DeMarzo (2005)
Citation: DeMarzo, P.M. (2005). “The Pooling and Tranching of Securities: A Model of Informed Intermediation.” The Review of Financial Studies, 18(1), 1-35.
DeMarzo explains why financial intermediaries pool assets and issue tranched securities. The key insight: optimal securitization strategy depends on whether the issuer is informed or uninformed about asset values, with opposite implications for each.
The information destruction effect:
For an informed seller, pure pooling is costly. The issuer holds an option to sell each asset selectively based on private information. Pooling destroys this option.
Theorem 1: An informed issuer always prefers selling assets separately to a pure pass-through pool.
The risk diversification effect:
When the issuer can tranche the pool, the picture changes. If residual risks are diversifiable (uncorrelated), pooling creates a nearly risk-free senior tranche that is information-insensitive and therefore liquid.
flowchart TD
subgraph Pooling + Tranching
P[Pool many assets] --> DIV[Residual risks diversify]
DIV --> SR[Senior tranche risk-free]
SR --> LIQ[Information-insensitive = LIQUID]
end
Theorem 2: If residual risk is diversifiable and the pool is large enough, pooling and tranching dominates both pure pooling and separate sales.
Uninformed sellers face the opposite incentive:
| Seller Type | Pure Pooling | Pooling + Tranching |
|---|---|---|
| Informed | ✗ Info destruction | ✓ Optimal if diversifiable |
| Uninformed | ✓ Reduces adverse selection | N/A |
Pooling prevents informed buyers from cherry-picking the best assets.
Dynamic model of intermediation:
flowchart LR
O[Uninformed originators] --> |Pool to reduce underpricing| IB[Informed intermediary]
IB --> |Buys best pools| POOL[Further pools & tranches]
POOL --> |Senior debt| CASH[Raises capital]
CASH --> |Reinvest| IB
Intermediaries with securitization capability grow faster—pooling and tranching lets them leverage capital by issuing nearly risk-free debt rather than selling individual assets at lemons discounts.
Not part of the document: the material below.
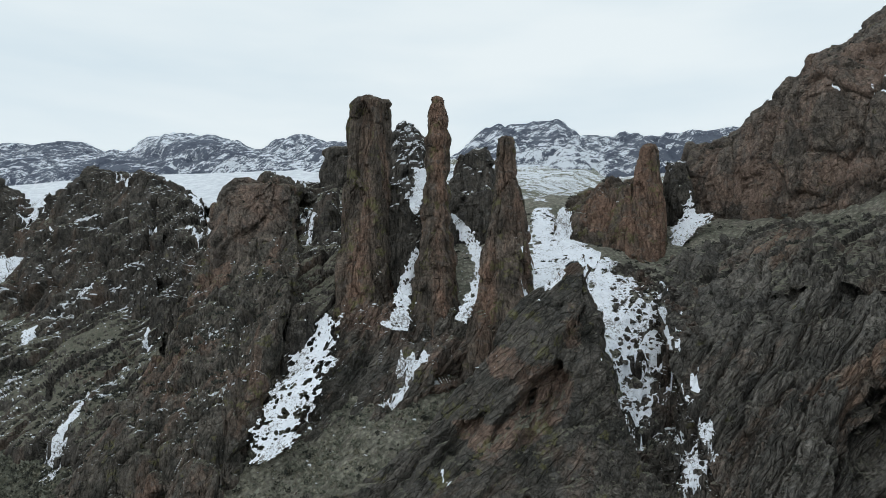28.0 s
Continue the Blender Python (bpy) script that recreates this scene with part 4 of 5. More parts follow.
# ---- far mountains ----
far_mountain_west_foot = [(-1670.6, 900, 265.5), (-1482.6, 900, 256.4), (-1311.3, 900, 248.1), (-1169.6, 900, 241.2), (-1052.6, 900, 235.5), (-943, 900, 230.2), (-815.5, 900, 224), (-697.5, 900, 218.3), (-587.9, 900, 213), (-485.9, 900, 208), (-390.6, 900, 203.4), (-301.6, 900, 199.1)]
far_mountain_west_brow = [(-2360.9, 1250, 454.7), (-2093.1, 1250, 420.2), (-1850.9, 1250, 409.8), (-1608.4, 1250, 403.5), (-1515.4, 1250, 397.3), (-1425.6, 1250, 388.5), (-1288.1, 1250, 359.5), (-1206.5, 1250, 395.3), (-1023.6, 1250, 379.8), (-895.6, 1250, 343.5), (-798, 1250, 357.8), (-614.8, 1250, 338.1)]
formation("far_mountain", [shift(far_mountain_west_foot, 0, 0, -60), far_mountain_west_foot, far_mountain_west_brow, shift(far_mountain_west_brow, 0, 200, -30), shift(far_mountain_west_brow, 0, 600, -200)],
          hazy_mountain_rock, "distant snow-streaked dark rock mountain", (0.2, -1, -0.4), 16, 7, 111, 9, category="mountain", smooth=True)
far_mountain_north_foot = [(-248.7, 640, 159.3), (-200.1, 640, 156.9), (-165.3, 640, 155.1), (-131.7, 640, 153.4), (-99.4, 640, 151.8), (-68.2, 640, 150.2), (-38.1, 640, 148.7), (-9, 640, 147.2), (23.6, 640, 145.5), (55, 640, 143.9), (89.4, 640, 142.2)]
far_mountain_north_brow = [(-301.7, 900, 217.2), (-272, 900, 246.5), (-234.6, 900, 266.5), (-202.1, 900, 269.6), (-154.9, 900, 266.8), (-128.1, 900, 249.2), (-94.6, 900, 241.4), (-44.1, 900, 238.7), (-2.5, 900, 235.8), (63.9, 900, 239.7), (144.7, 900, 226.8)]
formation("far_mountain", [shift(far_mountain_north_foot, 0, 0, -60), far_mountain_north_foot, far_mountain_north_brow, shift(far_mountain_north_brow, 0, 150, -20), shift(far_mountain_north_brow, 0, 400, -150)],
          hazy_mountain_rock, "distant rugged mountain patched with snow", (0.2, -1, -0.4), 11, 5, 121, 5.5, category="mountain", smooth=True)


# ---- loose blocks bedded in the rock faces ----
def hull_block(seed, facets=12):
    """An angular block of rock about 1 m across, as vertices and triangles."""
    rng = random.Random(seed)
    bm = bmesh.new()
    for _ in range(facets):
        v = Vector((rng.gauss(0, 1), rng.gauss(0, 1), rng.gauss(0, 1))).normalized() * rng.uniform(0.42, 0.55)
        bm.verts.new((v.x, v.y * 0.8, v.z * 1.1))
    bmesh.ops.convex_hull(bm, input=bm.verts)
    bmesh.ops.delete(bm, geom=[v for v in bm.verts if not v.link_faces], context="VERTS")
    bm.verts.index_update()
    data = np.array([v.co[:] for v in bm.verts]), np.array([[v.index for v in f.verts] for f in bm.faces if len(f.verts) == 3])
    bm.free()
    return data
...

Key conditions for beneficial pooling:
- Private information general (correlated across assets)—reduces info destruction
- Residual risks specific (uncorrelated)—maximizes diversification
- Pool large enough for diversification to dominate
This explains why pools contain same-class assets (correlated info) but diversify geographically (uncorrelated idiosyncratic risk), and why classes aren’t mixed.
Key contribution:
The paper shows securitization is fundamentally about managing information asymmetry. Creating information-insensitive securities from information-sensitive assets lets informed intermediaries leverage capital and extract returns from private information—explaining both the structure of ABS markets and the role of sophisticated intermediaries.